Fair Maid of the West or A Girl Worth Gold is a fun, silly play with lots of duels, disguises, sea battles, a breeches part, the King of Fez, etc. It must be incredibly exciting to see on stage--my mom saw it with Sean Bean in it, and said it was the most fun she ever had at the theater. My only complaint is that it seems extremely short--there's just not enough of the sorts of things that make breeches-part plays so fun--seems like it could be over in an hour or so. If I was going to stage it, I'd pad out the adventure sections, for sure. On the other hand, I've only read part 1; that's all that my collection of Heywood plays includes. Apparently part 2 is far less fun.

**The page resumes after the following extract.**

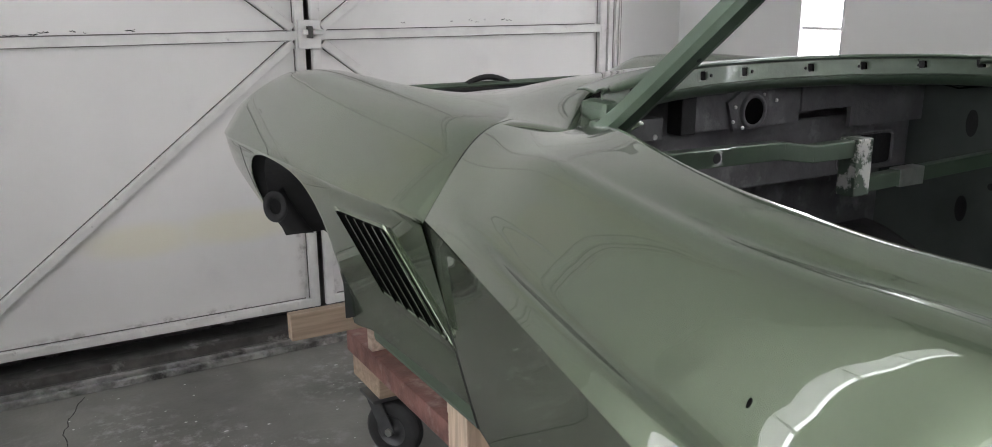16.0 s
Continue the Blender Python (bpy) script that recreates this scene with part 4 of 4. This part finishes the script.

Bess Bridges (the titular character) doesn't have much to do--she's more passive than she is in this earlier section. I'll definitely read Part 2 when I get a chance, but I'm in no great hurry. It's not so terrible that I'm not reading them together; contemporary audiences had to wait as much as 30 years for Heywood to get to the second part. Maybe he decided, like I did, that the first Part felt a little skimpy on its own.This, like the last play I read, The Plain Dealer, is another "virtue tested" play, where a woman's suitor consciously puts her in a position of temptation to see if she can remain loyal to him. It's far less mean spirited here than in The Plain Dealer. I guess that's partly a function of the changing tastes--the ebullience of the Elizabethan era (Fair Maid was performed as early as 1597-1603--Queen Elizabeth was probably still alive) versus the cynicism of the Restoration (The Plain Dealer was first performed in 1676). I vastly prefer Fair Maid, though it's hard to deny that The Plain Dealer is in many ways more sophisticated, if less successful.
This is a great play! Some of the themes are less than wonderful when analyzing the text, but if you aren't reading too deeply into it, then its easy to simply love sailing along with Bess on her journey as a bad ass woman existing in a liminal social state, empowering her to do things many women couldn't have done.
This edition of this play IS NOT TRUE TO THE ORIGINAL. It's been cleaned-up and dumbed down to make it palatable to some mid-90's British playgoers. It's by a contemporary of Shakespeare who wrote popular plays. Unless you're in to this particular time period, you probably wouldn't be interested in it. If you are, though, don't get this version. It sucks.